> WRITTEN TASK:
Would you repeat the listing exactly but omit every picture?
start MATERIAL
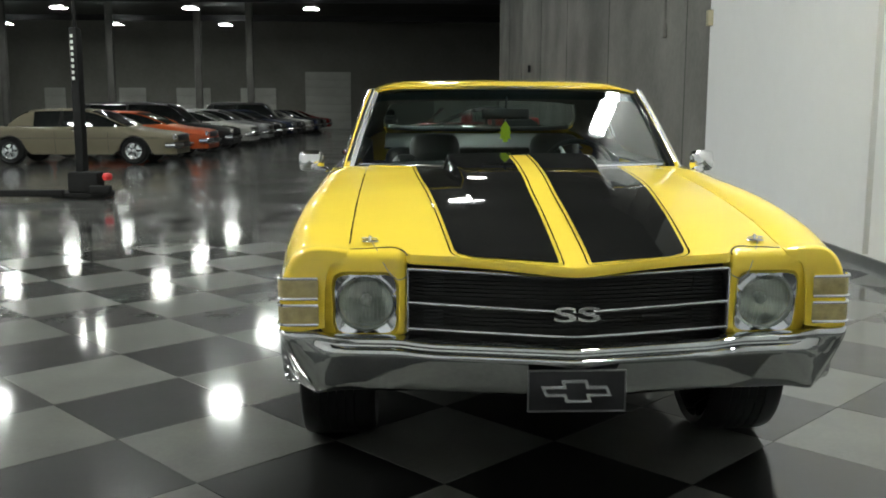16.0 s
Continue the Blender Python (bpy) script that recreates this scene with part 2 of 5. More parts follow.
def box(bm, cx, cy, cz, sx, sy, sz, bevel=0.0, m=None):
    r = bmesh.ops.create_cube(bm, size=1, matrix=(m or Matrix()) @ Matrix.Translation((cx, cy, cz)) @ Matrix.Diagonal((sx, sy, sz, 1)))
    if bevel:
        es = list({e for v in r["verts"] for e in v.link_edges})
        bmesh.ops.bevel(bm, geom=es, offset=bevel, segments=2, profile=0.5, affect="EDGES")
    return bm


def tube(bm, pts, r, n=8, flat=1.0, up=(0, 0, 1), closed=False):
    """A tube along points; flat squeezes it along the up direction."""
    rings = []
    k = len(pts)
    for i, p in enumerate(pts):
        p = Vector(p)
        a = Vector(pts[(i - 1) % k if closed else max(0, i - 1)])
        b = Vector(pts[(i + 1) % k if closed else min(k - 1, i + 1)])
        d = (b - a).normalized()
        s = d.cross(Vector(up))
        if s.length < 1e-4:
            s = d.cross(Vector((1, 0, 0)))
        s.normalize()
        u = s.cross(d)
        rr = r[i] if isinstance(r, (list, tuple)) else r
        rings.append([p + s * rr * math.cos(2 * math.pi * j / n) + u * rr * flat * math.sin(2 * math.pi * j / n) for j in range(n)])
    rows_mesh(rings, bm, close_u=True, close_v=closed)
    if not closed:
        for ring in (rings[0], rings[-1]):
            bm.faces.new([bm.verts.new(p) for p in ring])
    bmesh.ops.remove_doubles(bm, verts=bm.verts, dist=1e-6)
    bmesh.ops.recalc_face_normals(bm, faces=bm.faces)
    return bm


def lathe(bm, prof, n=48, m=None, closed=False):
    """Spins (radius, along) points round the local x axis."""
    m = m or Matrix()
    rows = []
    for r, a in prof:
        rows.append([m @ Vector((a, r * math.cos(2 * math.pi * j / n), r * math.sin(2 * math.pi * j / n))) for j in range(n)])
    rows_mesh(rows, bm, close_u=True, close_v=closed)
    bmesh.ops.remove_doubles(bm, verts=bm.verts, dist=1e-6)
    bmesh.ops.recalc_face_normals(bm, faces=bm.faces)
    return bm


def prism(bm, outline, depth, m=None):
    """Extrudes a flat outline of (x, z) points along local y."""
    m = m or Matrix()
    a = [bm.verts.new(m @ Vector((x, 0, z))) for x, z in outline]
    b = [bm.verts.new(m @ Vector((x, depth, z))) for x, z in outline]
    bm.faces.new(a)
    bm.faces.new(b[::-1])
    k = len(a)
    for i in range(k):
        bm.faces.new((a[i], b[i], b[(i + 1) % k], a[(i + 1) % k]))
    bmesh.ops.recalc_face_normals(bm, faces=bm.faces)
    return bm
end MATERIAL
> SOLUTION TO THIS EXERCISE:
16.0 s
Continue the Blender Python (bpy) script that recreates this scene with part 2 of 5. More parts follow.
def box(bm, cx, cy, cz, sx, sy, sz, bevel=0.0, m=None):
    r = bmesh.ops.create_cube(bm, size=1, matrix=(m or Matrix()) @ Matrix.Translation((cx, cy, cz)) @ Matrix.Diagonal((sx, sy, sz, 1)))
    if bevel:
        es = list({e for v in r["verts"] for e in v.link_edges})
        bmesh.ops.bevel(bm, geom=es, offset=bevel, segments=2, profile=0.5, affect="EDGES")
    return bm


def tube(bm, pts, r, n=8, flat=1.0, up=(0, 0, 1), closed=False):
    """A tube along points; flat squeezes it along the up direction."""
    rings = []
    k = len(pts)
    for i, p in enumerate(pts):
        p = Vector(p)
        a = Vector(pts[(i - 1) % k if closed else max(0, i - 1)])
        b = Vector(pts[(i + 1) % k if closed else min(k - 1, i + 1)])
        d = (b - a).normalized()
        s = d.cross(Vector(up))
        if s.length < 1e-4:
            s = d.cross(Vector((1, 0, 0)))
        s.normalize()
        u = s.cross(d)
        rr = r[i] if isinstance(r, (list, tuple)) else r
        rings.append([p + s * rr * math.cos(2 * math.pi * j / n) + u * rr * flat * math.sin(2 * math.pi * j / n) for j in range(n)])
    rows_mesh(rings, bm, close_u=True, close_v=closed)
    if not closed:
        for ring in (rings[0], rings[-1]):
            bm.faces.new([bm.verts.new(p) for p in ring])
    bmesh.ops.remove_doubles(bm, verts=bm.verts, dist=1e-6)
    bmesh.ops.recalc_face_normals(bm, faces=bm.faces)
    return bm


def lathe(bm, prof, n=48, m=None, closed=False):
    """Spins (radius, along) points round the local x axis."""
    m = m or Matrix()
    rows = []
    for r, a in prof:
        rows.append([m @ Vector((a, r * math.cos(2 * math.pi * j / n), r * math.sin(2 * math.pi * j / n))) for j in range(n)])
    rows_mesh(rows, bm, close_u=True, close_v=closed)
    bmesh.ops.remove_doubles(bm, verts=bm.verts, dist=1e-6)
    bmesh.ops.recalc_face_normals(bm, faces=bm.faces)
    return bm


def prism(bm, outline, depth, m=None):
    """Extrudes a flat outline of (x, z) points along local y."""
    m = m or Matrix()
    a = [bm.verts.new(m @ Vector((x, 0, z))) for x, z in outline]
    b = [bm.verts.new(m @ Vector((x, depth, z))) for x, z in outline]
    bm.faces.new(a)
    bm.faces.new(b[::-1])
    k = len(a)
    for i in range(k):
        bm.faces.new((a[i], b[i], b[(i + 1) % k], a[(i + 1) % k]))
    bmesh.ops.recalc_face_normals(bm, faces=bm.faces)
    return bm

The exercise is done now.